Exercise description: Quote from the first line below through the line that contains "return Matrix.Translation(eye) @", both included, and leave the pictures out.

Raw data:
——————————
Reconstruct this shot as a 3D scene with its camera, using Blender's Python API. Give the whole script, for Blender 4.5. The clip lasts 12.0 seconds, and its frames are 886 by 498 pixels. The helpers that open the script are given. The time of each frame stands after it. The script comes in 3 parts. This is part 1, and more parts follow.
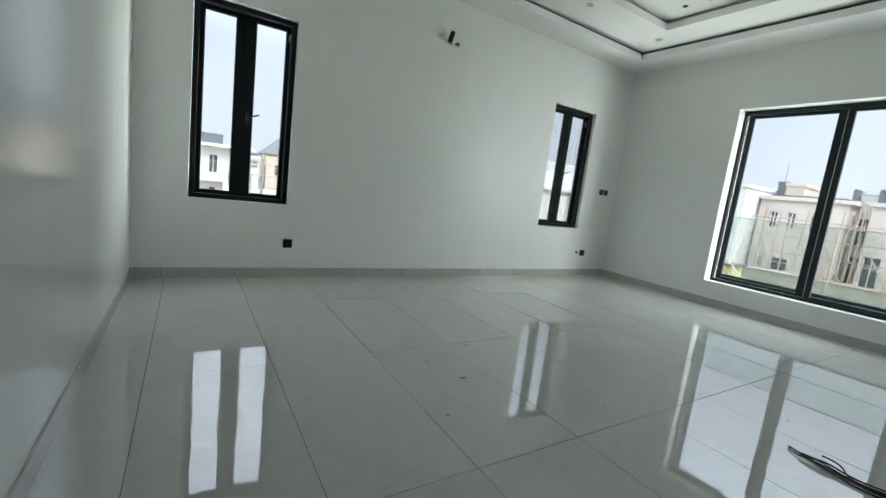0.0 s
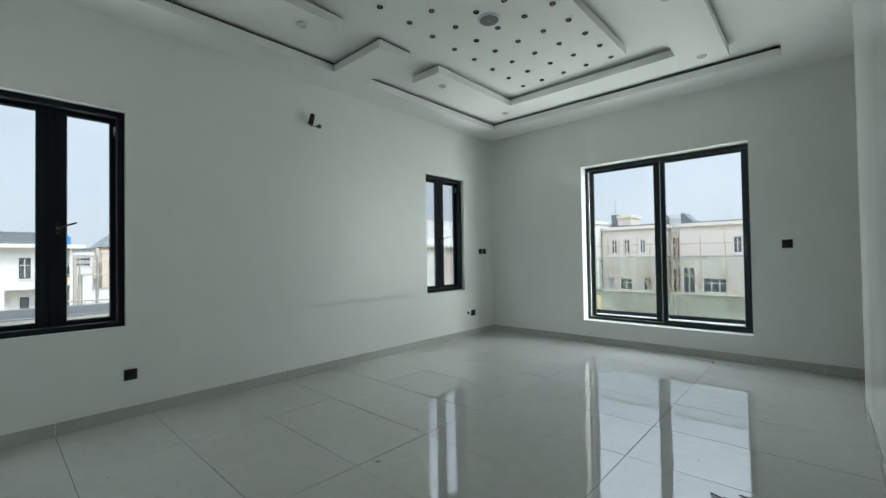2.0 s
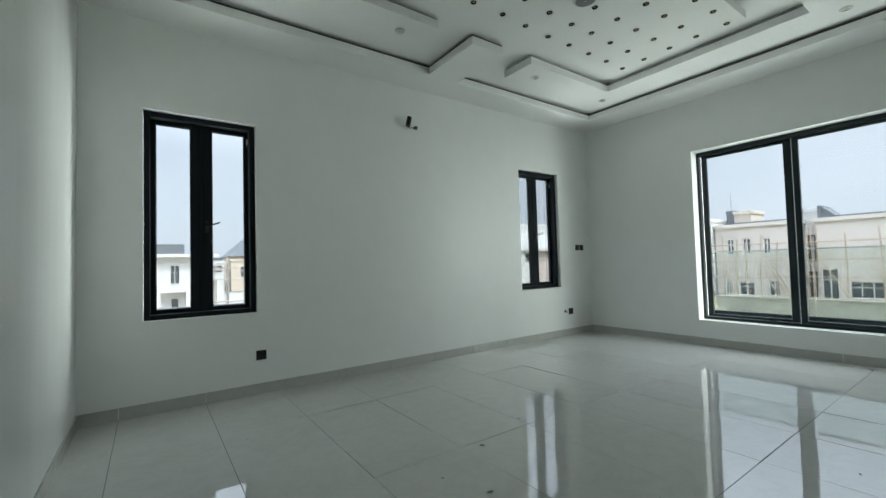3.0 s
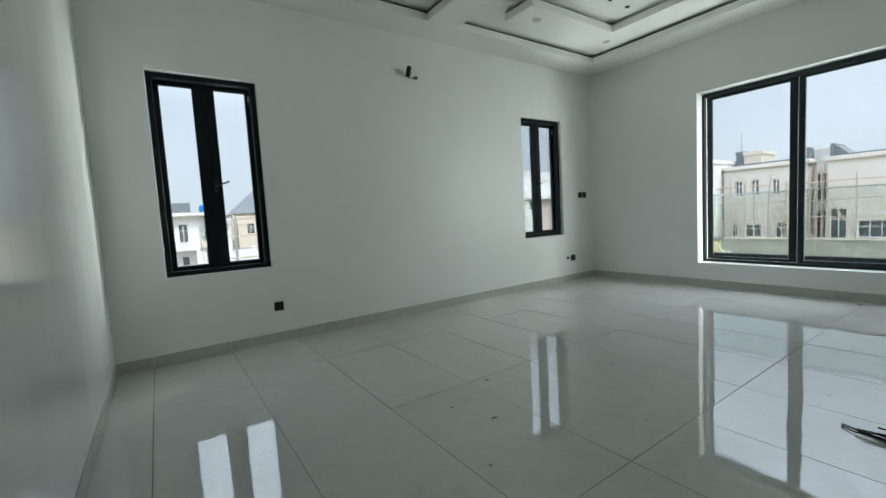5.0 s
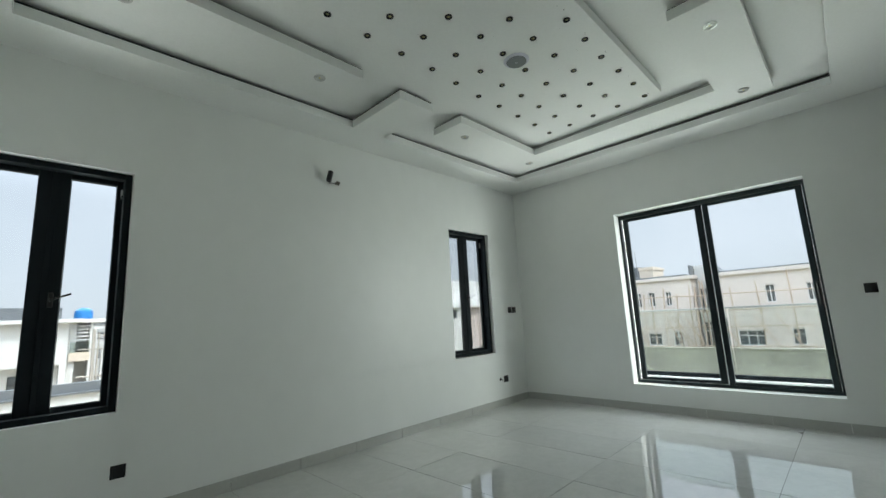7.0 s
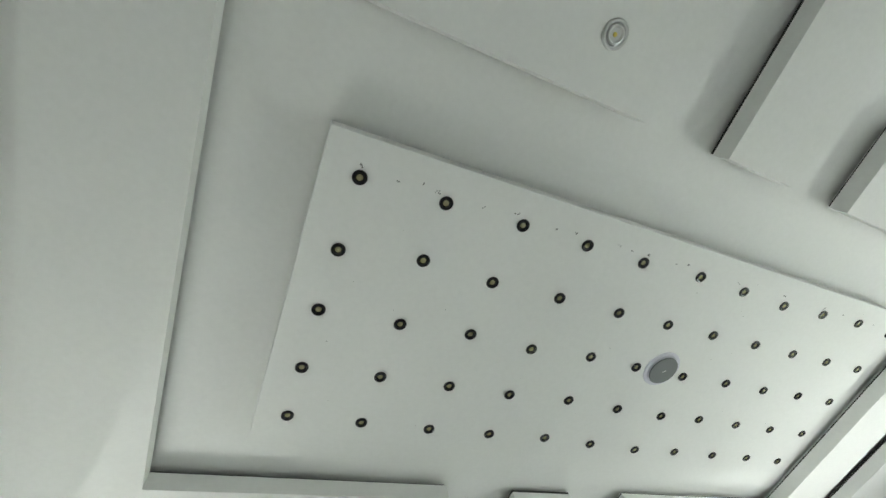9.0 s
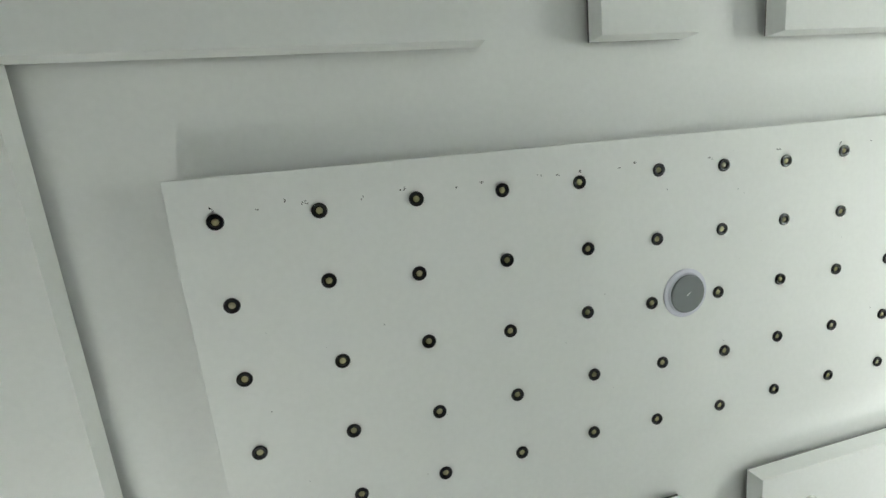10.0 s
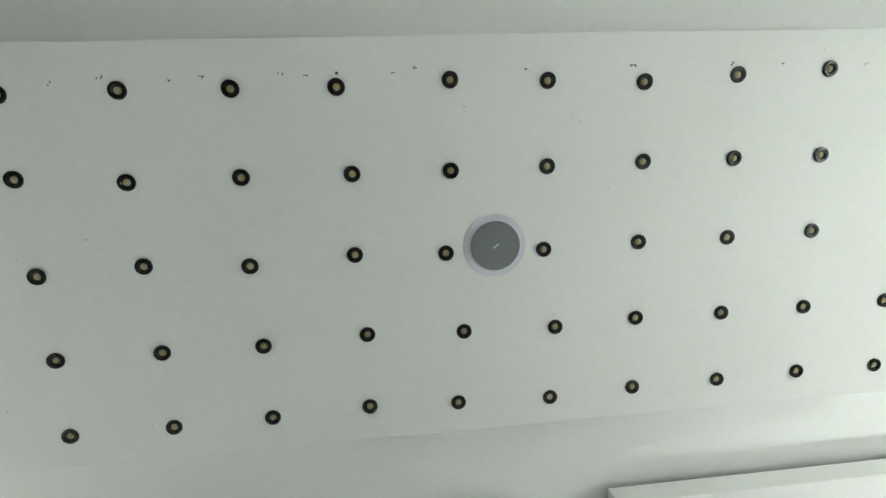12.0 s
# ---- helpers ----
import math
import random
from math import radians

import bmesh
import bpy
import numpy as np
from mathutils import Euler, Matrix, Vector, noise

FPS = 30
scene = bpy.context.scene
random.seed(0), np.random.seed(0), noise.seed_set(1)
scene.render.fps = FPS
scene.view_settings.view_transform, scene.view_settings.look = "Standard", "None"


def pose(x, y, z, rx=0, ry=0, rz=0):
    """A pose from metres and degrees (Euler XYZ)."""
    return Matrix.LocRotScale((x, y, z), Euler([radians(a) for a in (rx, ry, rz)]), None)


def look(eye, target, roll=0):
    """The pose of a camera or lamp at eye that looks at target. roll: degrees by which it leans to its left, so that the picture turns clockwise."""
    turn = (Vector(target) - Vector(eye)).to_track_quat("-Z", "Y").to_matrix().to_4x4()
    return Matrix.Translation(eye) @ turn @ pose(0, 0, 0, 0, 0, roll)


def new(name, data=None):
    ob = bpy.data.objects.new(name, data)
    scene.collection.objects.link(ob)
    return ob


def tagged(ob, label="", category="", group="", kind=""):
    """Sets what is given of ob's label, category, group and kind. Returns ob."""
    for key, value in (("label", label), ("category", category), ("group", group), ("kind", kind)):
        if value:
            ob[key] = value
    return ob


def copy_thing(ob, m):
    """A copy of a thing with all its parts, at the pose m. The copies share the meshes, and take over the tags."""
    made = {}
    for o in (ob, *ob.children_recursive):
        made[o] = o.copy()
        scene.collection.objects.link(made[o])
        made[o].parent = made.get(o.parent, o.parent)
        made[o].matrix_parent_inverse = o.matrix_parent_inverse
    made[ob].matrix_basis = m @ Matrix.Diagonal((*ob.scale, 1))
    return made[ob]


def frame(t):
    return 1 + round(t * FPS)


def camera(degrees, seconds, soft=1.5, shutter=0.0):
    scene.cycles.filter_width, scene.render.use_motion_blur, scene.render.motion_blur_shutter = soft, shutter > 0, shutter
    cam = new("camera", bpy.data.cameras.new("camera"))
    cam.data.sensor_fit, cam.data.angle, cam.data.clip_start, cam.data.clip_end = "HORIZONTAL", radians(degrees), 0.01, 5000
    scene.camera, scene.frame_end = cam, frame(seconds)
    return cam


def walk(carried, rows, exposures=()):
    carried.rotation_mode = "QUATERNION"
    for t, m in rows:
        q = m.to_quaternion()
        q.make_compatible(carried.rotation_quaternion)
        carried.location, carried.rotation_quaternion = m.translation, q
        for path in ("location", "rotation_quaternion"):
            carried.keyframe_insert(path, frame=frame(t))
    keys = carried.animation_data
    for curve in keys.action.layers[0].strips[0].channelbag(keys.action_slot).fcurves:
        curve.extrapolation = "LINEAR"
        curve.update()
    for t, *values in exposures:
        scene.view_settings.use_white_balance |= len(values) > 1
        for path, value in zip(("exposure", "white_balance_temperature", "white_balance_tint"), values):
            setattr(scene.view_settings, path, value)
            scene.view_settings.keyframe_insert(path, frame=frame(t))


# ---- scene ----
cam = camera(93.9, 12.0)
PATH = [
    (0, (0.366, -4.42, 1.096), (1.421, -2.745, 0.812), 7.0),
    (0.5, (0.355, -4.322, 1.105), (1.476, -2.679, 0.898), 4.2),
    (1, (0.385, -4.277, 1.177), (1.624, -2.707, 1.143), 1.8),
    (1.5, (0.453, -4.218, 1.234), (1.841, -2.779, 1.286), 0.2),
    (2, (0.473, -4.192, 1.277), (1.951, -2.845, 1.313), -0.9),
    (2.5, (0.441, -4.191, 1.204), (1.85, -2.772, 1.167), -0.1),
    (3, (0.406, -4.158, 1.148), (1.564, -2.529, 1.221), -1.6),
    (3.2, (0.38, -4.137, 1.141), (1.455, -2.454, 1.255), -2.3),
    (4.8, (0.337, -4.272, 1.152), (1.472, -2.633, 0.99), -3.6),
    (5, (0.334, -4.271, 1.153), (1.46, -2.627, 0.991), -3.3),
    (5.5, (0.34, -4.263, 1.147), (1.462, -2.613, 1.002), -2.2),
    (6, (0.394, -4.182, 1.162), (1.535, -2.543, 1.058), -1.4),
    (6.5, (0.494, -3.999, 1.188), (1.732, -2.428, 1.216), -1.8),
    (7, (0.688, -3.804, 1.284), (2.102, -2.428, 1.612), -3.0),
    (7.3, (0.822, -3.62, 1.409), (2.285, -2.414, 2.047), -4.6),
    (7.5, (0.882, -3.522, 1.603), (2.325, -2.42, 2.443), -6.4),
    (7.6, (0.913, -3.499, 1.669), (2.322, -2.437, 2.61), -7.4),
    (7.7, (0.94, -3.465, 1.744), (2.316, -2.434, 2.765), -8.5),
    (9.3, (1.618, -2.938, 1.95), (2.178, -2.383, 3.788), -35.9),
    (9.5, (1.709, -2.892, 1.951), (2.225, -2.412, 3.823), -43.8),
    (10, (2.021, -2.766, 1.904), (2.433, -2.401, 3.827), -55.3),
    (10.5, (2.283, -2.607, 1.937), (2.606, -2.243, 3.877), -47.3),
    (11, (2.522, -2.446, 1.938), (2.818, -2.112, 3.888), -44.1),
    (11.5, (2.813, -2.41, 1.946), (3.07, -2.098, 3.905), -41.4),
    (12, (3.011, -2.42, 1.982), (3.17, -2.071, 3.945), -27.4),
]
EXPOSURE = [(0, 1.45, 6470, 7.0), (0.5, 1.25, 6370, 4.4), (6.6, 1.25, 6370, 4.4), (7.5, 1.33, 6680, 4.8), (9.3, 2.06, 6640, 9.0), (10.5, 2.06, 6640, 9.0), (12, 1.94, 6640, 9.0)]
walk(cam, [(t, look(eye, target, roll)) for t, eye, target, roll in PATH], EXPOSURE)

# ---- light ----
world = bpy.data.worlds.new("sky")
scene.world = world
world.use_nodes = True
wn = world.node_tree
wn.nodes.clear()
w_out = wn.nodes.new("ShaderNodeOutputWorld")
w_bg = wn.nodes.new("ShaderNodeBackground")
w_sky = wn.nodes.new("ShaderNodeTexSky")
w_sky.sky_type = "NISHITA"
w_sky.sun_disc = False
w_sky.sun_elevation = radians(58)
w_sky.sun_rotation = radians(170)
w_sky.air_density, w_sky.dust_density, w_sky.ozone_density = 1.0, 3.5, 1.0
w_coord = wn.nodes.new("ShaderNodeTexCoord")
w_noise = wn.nodes.new("ShaderNodeTexNoise")
w_noise.inputs["Scale"].default_value = 3.2
w_noise.inputs["Detail"].default_value = 6
w_ramp = wn.nodes.new("ShaderNodeValToRGB")
w_ramp.color_ramp.elements[0].position, w_ramp.color_ramp.elements[1].position = 0.36, 0.66
w_ramp.color_ramp.elements[0].color, w_ramp.color_ramp.elements[1].color = (0.78, 0.78, 0.78, 1), (0.97, 0.97, 0.97, 1)
w_mix = wn.nodes.new("ShaderNodeMix")
w_mix.data_type = "RGBA"
w_mix.inputs[7].default_value = (5.6, 5.82, 6.6, 1)
w_bg.inputs["Strength"].default_value = 0.15
wn.links.new(w_coord.outputs["Generated"], w_noise.inputs["Vector"])
wn.links.new(w_noise.outputs["Fac"], w_ramp.inputs["Fac"])
wn.links.new(w_ramp.outputs["Color"], w_mix.inputs[0])
wn.links.new(w_sky.outputs["Color"], w_mix.inputs[6])
w_sep = wn.nodes.new("ShaderNodeSeparateXYZ")
w_gain = wn.nodes.new("ShaderNodeMapRange")
w_gain.interpolation_type = "SMOOTHSTEP"
for key, value in (("From Min", 0.23), ("From Max", 0.56), ("To Min", 0.89), ("To Max", 3.5)):
    w_gain.inputs[key].default_value = value
w_scale = wn.nodes.new("ShaderNodeVectorMath")
w_scale.operation = "SCALE"
wn.links.new(w_coord.outputs["Generated"], w_sep.inputs[0])
wn.links.new(w_sep.outputs["Z"], w_gain.inputs["Value"])
wn.links.new(w_mix.outputs[2], w_scale.inputs[0])
wn.links.new(w_gain.outputs[0], w_scale.inputs["Scale"])
wn.links.new(w_scale.outputs["Vector"], w_bg.inputs["Color"])
wn.links.new(w_bg.outputs["Background"], w_out.inputs["Surface"])

sun_data = bpy.data.lights.new("sun", "SUN")
sun_data.energy, sun_data.angle, sun_data.color = 2.0, radians(0.5), (1.0, 0.95, 0.88)
sun = new("sun", sun_data)
sun.matrix_world = look((0, 0, 30), (-0.10 * 30, 0.58 * 30, 30 - 0.95 * 30))


def window_fill(name, place, aim, sx, sy, watts, spread=100):
    """An added area lamp that stands in for sky light through a window's opening."""
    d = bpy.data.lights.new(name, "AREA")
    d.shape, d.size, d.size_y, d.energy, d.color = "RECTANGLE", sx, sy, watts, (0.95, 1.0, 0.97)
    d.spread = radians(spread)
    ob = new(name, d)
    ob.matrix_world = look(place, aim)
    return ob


# unseen lamps added to mimic light off the sunlit balcony, ledges and pale houses
window_fill("side_fill_east", (7.35, -4.35, 1.6), (5.65, -2.0, 1.6), 1.3, 1.9, 27, 125)
window_fill("side_fill_east", (7.35, -0.55, 1.6), (5.65, -3.0, 1.6), 1.3, 1.9, 22, 125)
window_fill("side_fill_north", (2.25, 1.0, 1.65), (0.45, -0.1, 1.6), 1.1, 1.7, 48, 125)
window_fill("bounce_fill_east", (7.35, -2.63, 0.58), (6.55, -2.63, 1.35), 2.3, 0.8, 4.5, 86)
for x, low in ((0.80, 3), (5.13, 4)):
    window_fill("bounce_fill_north", (x, 0.62, 0.85), (x, -0.02, 1.62), 1.3, 0.6, low, 76)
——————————
Response to the task:
Reconstruct this shot as a 3D scene with its camera, using Blender's Python API. Give the whole script, for Blender 4.5. The clip lasts 12.0 seconds, and its frames are 886 by 498 pixels. The helpers that open the script are given. The time of each frame stands after it. The script comes in 3 parts. This is part 1, and more parts follow.
0.0 s
2.0 s
3.0 s
5.0 s
7.0 s
9.0 s
10.0 s
12.0 s
# ---- helpers ----
import math
import random
from math import radians

import bmesh
import bpy
import numpy as np
from mathutils import Euler, Matrix, Vector, noise

FPS = 30
scene = bpy.context.scene
random.seed(0), np.random.seed(0), noise.seed_set(1)
scene.render.fps = FPS
scene.view_settings.view_transform, scene.view_settings.look = "Standard", "None"


def pose(x, y, z, rx=0, ry=0, rz=0):
    """A pose from metres and degrees (Euler XYZ)."""
    return Matrix.LocRotScale((x, y, z), Euler([radians(a) for a in (rx, ry, rz)]), None)


def look(eye, target, roll=0):
    """The pose of a camera or lamp at eye that looks at target. roll: degrees by which it leans to its left, so that the picture turns clockwise."""
    turn = (Vector(target) - Vector(eye)).to_track_quat("-Z", "Y").to_matrix().to_4x4()
    return Matrix.Translation(eye) @ turn @ pose(0, 0, 0, 0, 0, roll)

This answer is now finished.